Ministry of Peace and Reconstruction
- Emblem of Nepal

Agency overview
- Formed: 31 March 2007
- Headquarters: Singha Durbar, Kathmandu, Nepal
- Minister responsible: Sher Bahadur Deuba, Prime Minister of Nepal and Minister of Peace and Reconstruction;
- Website: peace.gov.np

= Ministry of Peace and Reconstruction =

Government ministry of Nepal

The Ministry of Peace and Reconstruction (शान्ति तथा पुनर्निर्माण मन्त्रालय) is a Nepali ministry, tasked with ensuring peace and security.

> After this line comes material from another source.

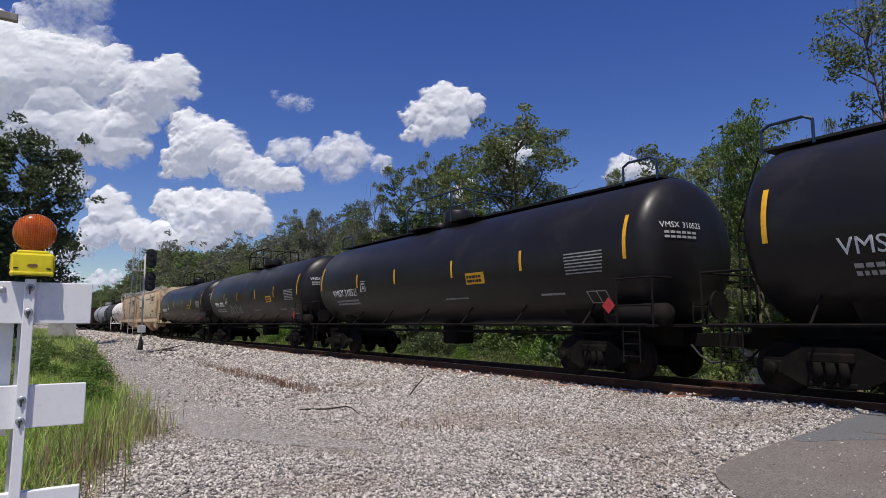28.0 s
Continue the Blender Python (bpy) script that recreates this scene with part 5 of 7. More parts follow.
def narrow_hood_loco(L, label, navy):
    """A six-axle engine that runs long hood first; its cab and low nose are at the rear (+y)."""
    car = thing("locomotive", label, "locomotive", "freight train")
    h = L / 2 - 0.75
    part("platform", box(B(), -1.1, 1.1, -h + 0.1, h - 0.1, 1.16, 1.68), M_GRIME, car)
    part("walkway", box(B(), -1.5, 1.5, -h + 0.02, h - 0.02, 1.68, 1.84), M_GRIME, car)
    for sx in (-1, 1):
        part("sill_stripe", box(B(), sx * 1.5, sx * 1.53, -h + 0.8, h - 0.8, 1.64, 1.84), M_YELLOW, car, "yellow frame stripe, worn and stained")
        for k in range(8):
            yk = -h + 1.3 + k * (2 * h - 2.6) / 7
            part("reflector", box(B(), sx * 1.53, sx * 1.536, yk - 0.06, yk + 0.06, 1.66, 1.76), M_STENCIL, car)
    y_end, y_cab = -h + 1.35, h - 5.0
    hood = part("hood", prism(B(), [(-0.95, 1.84), (0.95, 1.84), (0.95, 4.10), (0.60, 4.36), (-0.60, 4.36), (-0.95, 4.10)], "y", y_end, y_cab), navy, car)
    end = part("hood_end", box(B(), -0.95, 0.95, y_end - 0.03, y_end - 0.002, 1.84, 4.08, 0.01), M_YELLOW_SOOT, car, "soot-stained yellow hood end")
    part("roof_end", prism(B(), [(-0.95, 4.085), (0.95, 4.085), (0.95, 4.10), (0.60, 4.36), (-0.60, 4.36), (-0.95, 4.10)], "y", y_end - 0.05, y_end - 0.002), navy, car)
    part("yellow_corner", box(B(), -0.965, 0.965, y_end, y_end + 1.2, 1.86, 4.25), M_YELLOW_SOOT, car)
    for k in range(3):
        part("emblem_shape", box(B(), -0.62 + k * 0.42, -0.30 + k * 0.42, y_end - 0.036, y_end - 0.03, 2.86, 3.18), M_BLACKINK, end)
    for z0, z1 in ((2.1, 2.5), (3.80, 4.04)):
        part("end_hatch", box(B(), -0.5, 0.5, y_end - 0.045, y_end - 0.031, z0, z1, 0.01), M_YELLOW_SOOT, end)
    for k in range(3):
        z = 2.2 + k * 0.42
        part("side_rung", pipe(B(), [(-0.96, y_end + 0.2, z), (-1.03, y_end + 0.2, z), (-1.03, y_end + 0.6, z), (-0.96, y_end + 0.6, z)], 0.014), M_GRIME, car)
    for sx in (-1, 1):
        part("number_board", box(B(), sx * 0.95, sx * 0.985, y_end + 0.22, y_end + 0.98, 3.45, 3.74, 0.01), M_NUMBOARD, car)
    part("number_board", box(B(), 0.1, 0.8, y_end - 0.06, y_end - 0.03, 3.45, 3.72, 0.01), M_NUMBOARD, car)
    for k in range(2):
        part("headlight", lathe(B(), [(y_end - 0.08, 0.02), (y_end - 0.08, 0.10), (y_end - 0.03, 0.11), (y_end - 0.03, 0.02)], "y", 14, (-0.15 + 0.3 * k, 0, 3.95)), M_CABGLASS, car)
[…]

It was formed in 2007 after the Government signed the Comprehensive Peace Accord (CPA) with the Communist Party of Nepal (Maoist Centre) and is mandated to implement the CPA.

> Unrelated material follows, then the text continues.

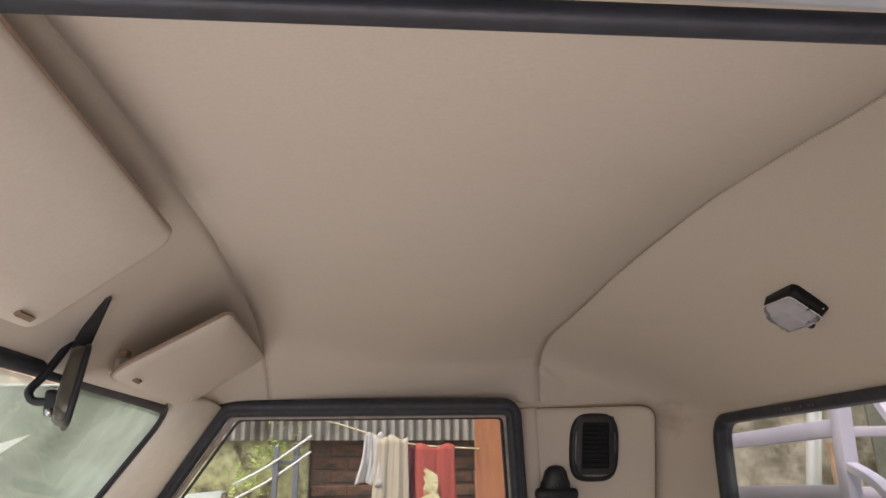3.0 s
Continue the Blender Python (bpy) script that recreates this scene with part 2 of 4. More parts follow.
def sweep_bm(path, profile, normal, closed=False, bm=None, taper=None):
    """Sweeps a closed profile (across, along the normal) on a path."""
    bm = bm or bmesh.new()
    path, nrm, rings = [Vector(p) for p in path], Vector(normal).normalized(), []
    m = len(path)
    for i, p in enumerate(path):
        a, b = (path[i - 1], path[(i + 1) % m]) if closed else (path[max(i - 1, 0)], path[min(i + 1, m - 1)])
        t = (b - a).normalized()
        side = t.cross(nrm).normalized()
        up = side.cross(t)
        k = taper(i / (m - 1)) if taper else 1.0
        rings.append([bm.verts.new(p + side * (u * k) + up * (v * k)) for u, v in profile])
    n = len(profile)
    for i in range(m if closed else m - 1):
        a, b = rings[i], rings[(i + 1) % m]
        for j in range(n):
            bm.faces.new((a[j], a[(j + 1) % n], b[(j + 1) % n], b[j]))
    if not closed:
        bm.faces.new(rings[0])
        bm.faces.new(rings[-1][::-1])
    return bm


def rect_profile(w, h, r=0.0, n=3):
    if not r:
        return [(-w / 2, -h / 2), (w / 2, -h / 2), (w / 2, h / 2), (-w / 2, h / 2)]
    out = []
    for cx, cy, a0 in ((w / 2 - r, h / 2 - r, 0), (-w / 2 + r, h / 2 - r, 90), (-w / 2 + r, -h / 2 + r, 180), (w / 2 - r, -h / 2 + r, 270)):
        for k in range(n + 1):
            a = radians(a0 + 90 * k / n)
            out.append((cx + r * math.cos(a), cy + r * math.sin(a)))
    return out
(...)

==Former Ministers of Peace and Reconstruction==
This is a list of all ministers of Peace and Reconstruction since the Nepalese Constituent Assembly election in 2013:

|  | Name | Party | Assumed Office |
|---|---|---|---|
| 1 | Ek Nath Dhakal | Nepal Pariwar Dal | 24 December 2015 |
| 2 | Sita Devi Yadav | Nepali Congress | 26 August 2016 |
| 3 | Sher Bahadur Deuba^{[citation needed]} | Nepali Congress | 26 June 2017 |

== Dissolution ==
The Ministry of Peace and Reconstruction received no funding from the Finance Ministry in 2017. The ministry was dissolved over the following few years, with its functions taken over by the Ministry of Home Affairs.